Moltmann goes on to suggest that to refer to Christ’s return as a “second coming” implies Christ is not here at this moment and must come again. For that reason Martin Luther and others have urged that we speak instead of “the future of Jesus Christ” – for his future presupposes his present and presence in the here and now, most especially in our weekly celebration of the Holy Eucharist, our Holy Communion with Christ who promises that he is always with us and in us just as he is in the Father, and the Father in him.

 

The importance of hope and imagination in the life of faith cannot be overlooked. Christ’s future is our future – a future that lives out of love for one another, making our case for Christ’s future to others with gentleness and reverence, and allowing ourselves to truly commit to the belief that Christ’s future is more important than the world’s present.
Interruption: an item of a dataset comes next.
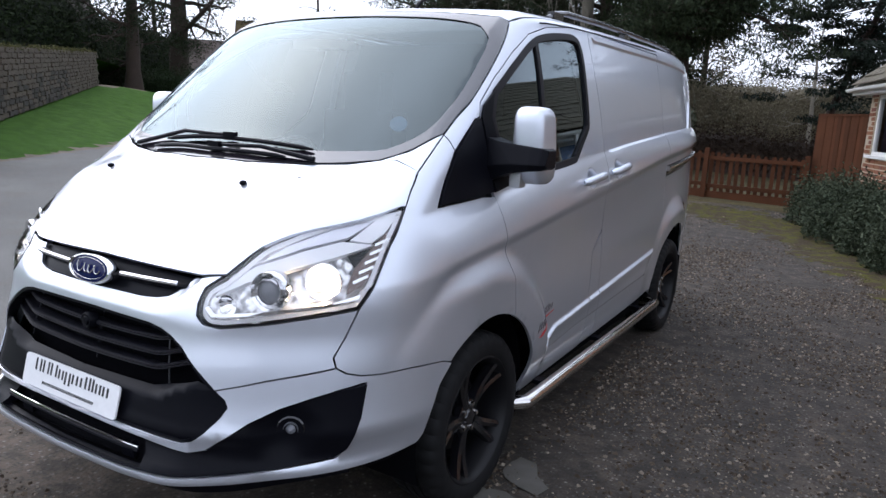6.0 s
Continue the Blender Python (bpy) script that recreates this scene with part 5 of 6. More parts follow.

Every time we pray, “thy kingdom come, thy will be done,” may we recommit ourselves, as individuals, but more importantly as a community of those who follow Christ, to love one another as Christ loves us. Just as Christ has loved us, we also should love one another. Imagine the Love we can be. We can be The Future of Christ! May the Spirit of God’s love move us to become the community Christ imagines and knows we can be. Amen.